Was there something in it? Well, before I reached my humble abode in Woodstock,
I had decided the fellow was talking shit. How many people fail at something
and try again and again, and then strike it lucky and make a pile of money? Or
destroy their reputation, only to bounce back and reinvent themselves? And what
about all the failed relationships? Christ, you don’t have to curl up and die
just because your partner has walked out on you, or kicked you out! No, that
man in the Kimberley bar was definitely talking a load of crap.
Like I
said, I was in my twenties then, and at the time it seemed obvious the man had
got it wrong. Now I am in my seventies and this notion that you only get one
shot at life can be interpreted differently. At 40 there is still time to turn
things around. But, at 70, if you think your life has been a disappointment,
there isn’t much you can do about it. Your mind and body are in decline and the
distractions that accompany old age, like mental and physical ill-health, sap
the energy needed to tackle some new enterprise that will be so successful you
will finally achieve the recognition you believe you deserve. Too late for
that, I’m afraid.
So, what
options are you left with? As I see it, there are two possibilities to choose
from. The first is to rewrite history. This would involve intentional
self-delusion starting at no later than retirement age because it takes a good
deal of practice to accomplish. It entails constructing a narrative in which
you are the leader, and everything that happened in your life was as you
planned it. You tell yourself and those around you a version of events in which
you are always in control. For example, instead of saying, ‘We went on a family
holiday to the Drakensberg,” you say, “I took the family away on holiday to the
Drakensberg.” To explain why you never owned a new car, you claim it makes
better sense to buy a second-hand vehicle. You don’t talk about retrenchment,
but rather refer to the time you decided to change careers. You have always
treated your employees fairly, which implies you once had a sizable workforce,
when in reality there was only ever a maid, and sometimes a gardener. Of course
it was a wise decision to downsize, etc. etc.
By putting
a spin on everything that happened to you over the years you can fool yourself
and some of those around you that you have led a meaningful life full of
purpose and accomplishment. This strategy works for some, but, for individuals
like me, it is a feeble subterfuge.
Instead of
pretending otherwise, I would prefer to admit that I have led a life of
mediocrity punctuated by a series of minor triumphs and disasters hardly worth
mentioning other than to amuse myself. This strikes me as a more realistic and
honest way to assimilate the memories of one’s past. It is also advisable, when
thinking about successes and failures, to bear in mind that heroes and
villains, millionaires and paupers all end up dead, and are oblivious of
whether they are celebrated and famous, honoured and admired, or despised and
maligned, or just ignored as nonentities, whose passing was as insignificant as
the squashing of a flea.
In the
sense that you only live once, the man in the Kimberley Hotel bar was right.

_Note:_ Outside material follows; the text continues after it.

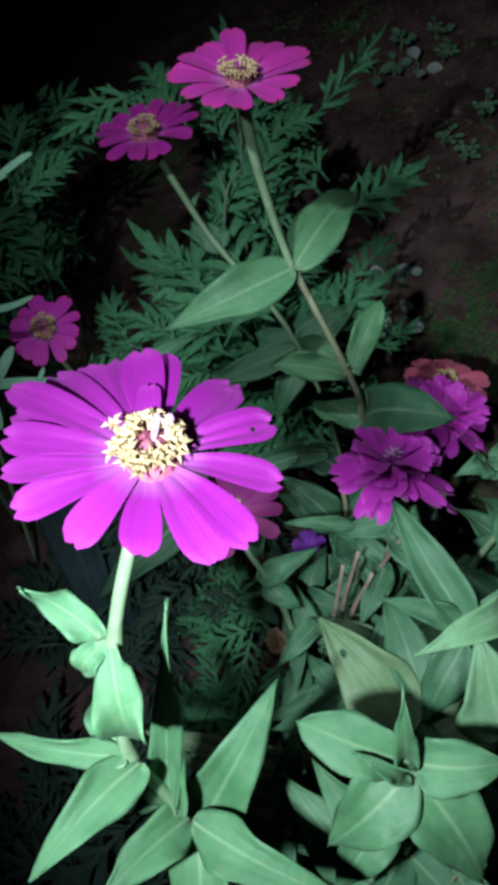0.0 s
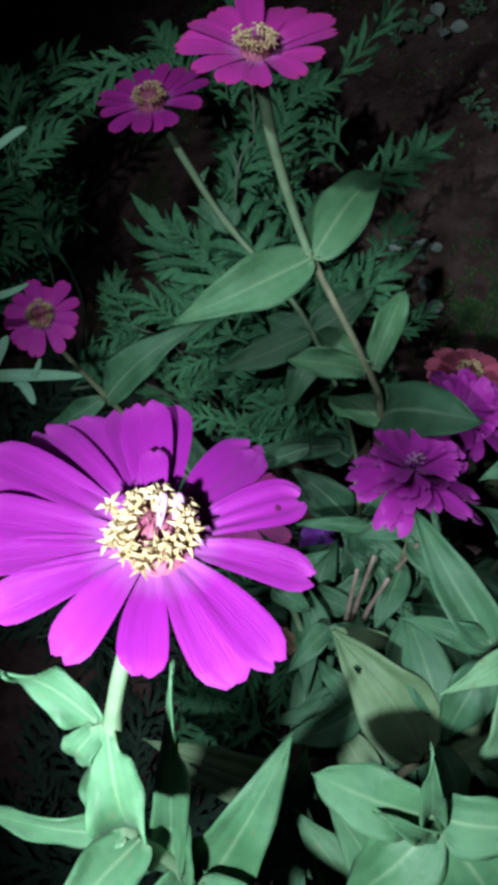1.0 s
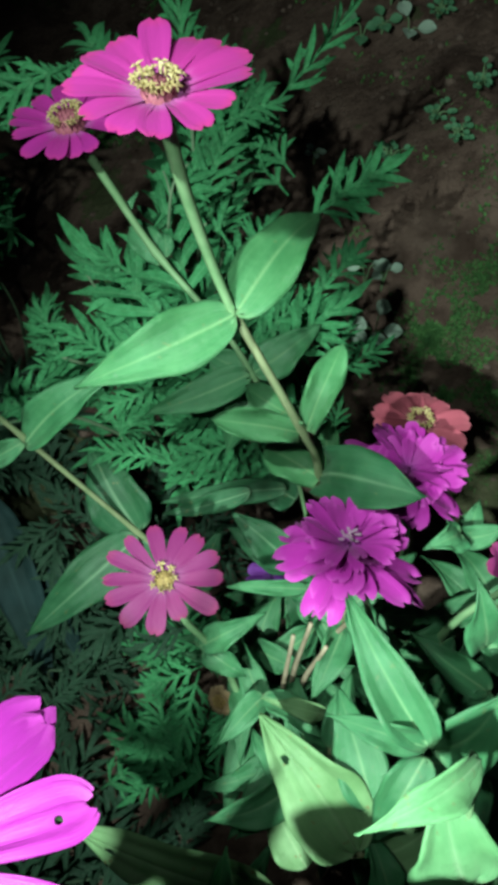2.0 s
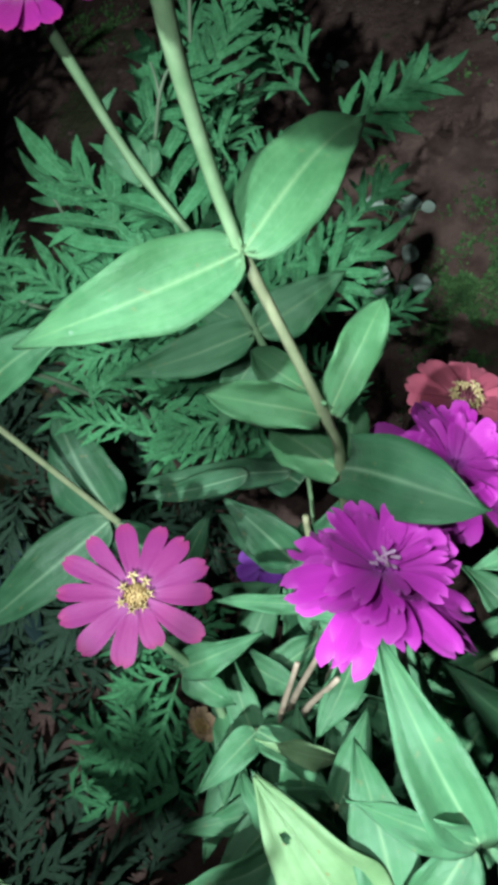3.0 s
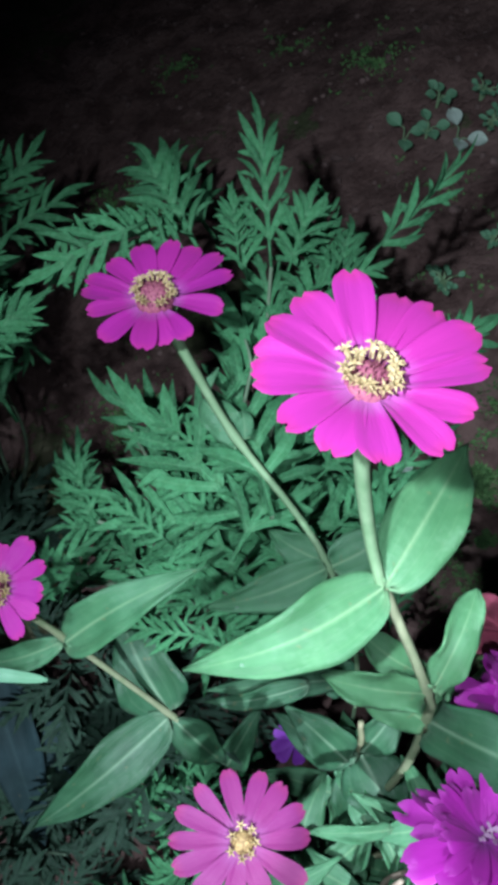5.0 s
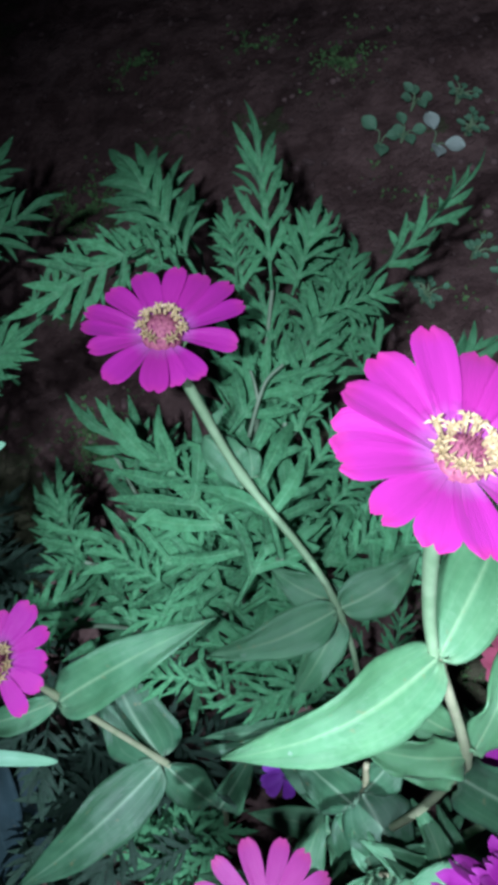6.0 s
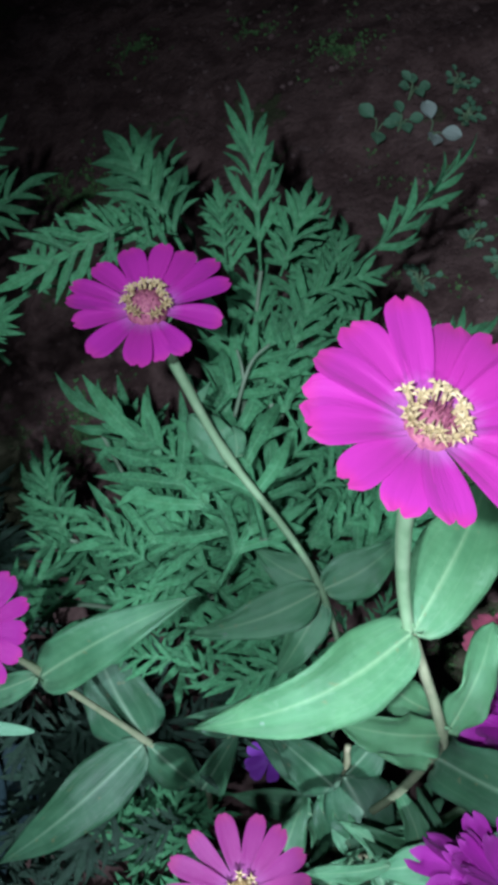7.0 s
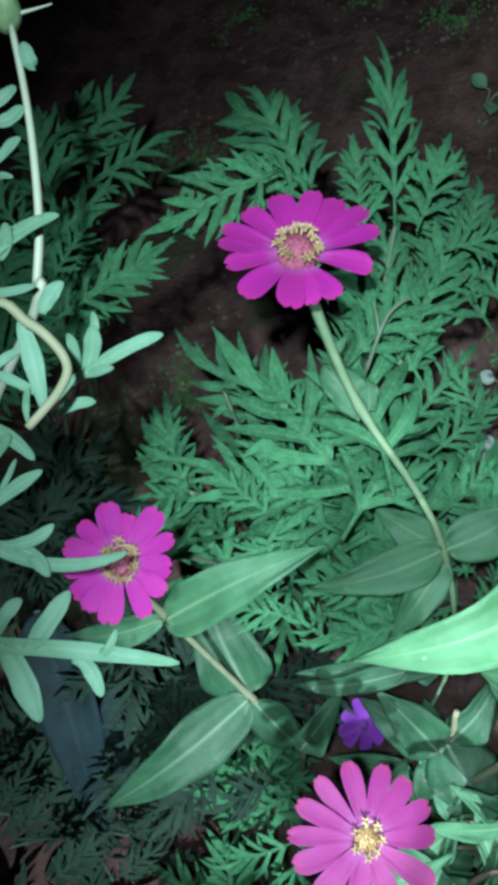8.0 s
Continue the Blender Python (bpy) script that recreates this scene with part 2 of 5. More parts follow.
def spline(points, n):
    """Points on a smooth line through the given ones."""
    p = [Vector(q) for q in points]
    p = [p[0] * 2 - p[1]] + p + [p[-1] * 2 - p[-2]]
    out = []
    for k in range(1, len(p) - 2):
        a, b, c, d = p[k - 1:k + 3]
        for i in range(n):
            t = i / n
            out.append(0.5 * (2 * b + (c - a) * t + (2 * a - 5 * b + 4 * c - d) * t * t + (3 * b - a - 3 * c + d) * t ** 3))
    return out + [p[-2]]


def tube(bm, points, r0, r1, sides=8, n=6, knots=()):
    """A round stem through the points, r0 thick at its start and r1 at its end, swollen at its knots."""
    line = spline(points, n)
    rings = []
    side = Vector((1, 0.2, 0.1))
    for i, p in enumerate(line):
        d = (line[min(i + 1, len(line) - 1)] - line[max(i - 1, 0)]).normalized()
        x = (side - d * side.dot(d)).normalized()
        y = d.cross(x)
        r = r0 + (r1 - r0) * i / (len(line) - 1)
        if i // n in knots and i % n == 0:
            r *= 1.35
        rings.append([bm.verts.new(p + (x * math.cos(a) + y * math.sin(a)) * r * (1 + 0.06 * math.sin(3 * a)))
                      for a in (2 * math.pi * k / sides for k in range(sides))])
    for a, b in zip(rings, rings[1:]):
        for k in range(sides):
            bm.faces.new((a[k], a[(k + 1) % sides], b[(k + 1) % sides], b[k]))
    bm.faces.new(rings[0][::-1])
    bm.faces.new(rings[-1])
    return bm


def stem(plant, points, r0, r1, mat=STEM, knots=(), name="stem", label=""):
    return part(name, tube(bmesh.new(), points, r0, r1, knots=knots), mat, plant, label)


FACE = Vector((-0.05, -0.4, 0.9))


def leaf(plant, base, tip, width, fold=0.25, arch=0.005, wave=0.0025, hole=0, mat=None, face=FACE, label="", spoon=False):
    """A broad zinnia leaf from its clasping base to its pointed or, on young shoots, blunt tip."""
    base, tip = Vector(base), Vector(tip)
    tip = tip + Vector(face).normalized() * 0.07 * (tip - base).length
    m = basis(base, tip - base, face)
    length = (tip - base).length
    ph = random.uniform(0, 6.28)
    twist = random.uniform(-0.25, 0.25)
    sway = random.uniform(-0.05, 0.05) * length

    def half(u):
        if spoon:
            return 0.48 * width * (0.6 + 0.4 * math.sin(min(u / 0.6, 1) * math.pi / 2)) * max(1 - max((u - 0.5) / 0.5, 0) ** 2.6, 0) ** 0.8
        if u < 0.3:
            w = math.sqrt(1 - (1 - 0.98 * u / 0.3) ** 2) * 0.9 + 0.1
        else:
            s = (u - 0.3) / 0.7
            w = (1 - s ** 1.75) * (1 - 0.16 * s)
        return 0.46 * width * w

    def point(u, v):
        u = u ** 1.35
        s = 2 * v - 1
        w = half(u)
        x = s * w * math.cos(fold * 0.9)
        z = arch * math.sin(math.pi * u * 0.95) + abs(s) ** 1.3 * w * math.sin(fold) - 0.25 * arch * u
        z += wave * math.sin(9 * u + ph + (1.6 if s > 0 else 0)) * abs(s) ** 2
        z += 0.4 * wave * math.sin(21 * u + 2 * ph + 2 * s) * abs(s) ** 3 * (1 - u)
        z += 0.034 * width * math.sin(abs(s) * 9.4) * (1 - 0.7 * u)
        z -= 0.07 * length * u ** 3
        edge = 1 + 0.035 * math.sin(17 * u + ph) * abs(s)
        a = twist * u
        x *= edge
        return (x * math.cos(a) - z * math.sin(a) * 0.3 + sway * math.sin(math.pi * u), u * length, z + x * math.sin(a))

    keep = None
    nu, nv = 18, 10
    if hole:
        nu, nv = 90, 48
        keep = lambda u, v: (u - 0.78) ** 2 / 0.0005 + (v - 0.36) ** 2 / 0.006 > 1
    bm = sheet(nu, nv, point, keep)
    bmesh.ops.remove_doubles(bm, verts=bm.verts, dist=1e-5)
    ob = put("leaf", mesh_of(bm, "leaf", mat or plant_leaf.get(plant.name, ZINNIA)), plant, m, label)
    thick = ob.modifiers.new("thickness", "SOLIDIFY")
    thick.thickness, thick.offset = 0.0005, -1.0
    return ob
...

What he failed to see, however, was that having fucked up was nothing
exceptional, and instead of feeling sorry for himself, he should have said,
“Look, I have screwed up, big time, but it’s no good crying over spilt milk,
and I must stagger on and try to enjoy this stupid life, and just treat it as a
sick joke, because if you cry, you cry alone; but if you laugh, the world
laughs with you.” He should have consoled himself with this kind of hackneyed
wisdom, as I do, and carried on with his meaningless existence. Which he
probably did. Unless he took one last shot.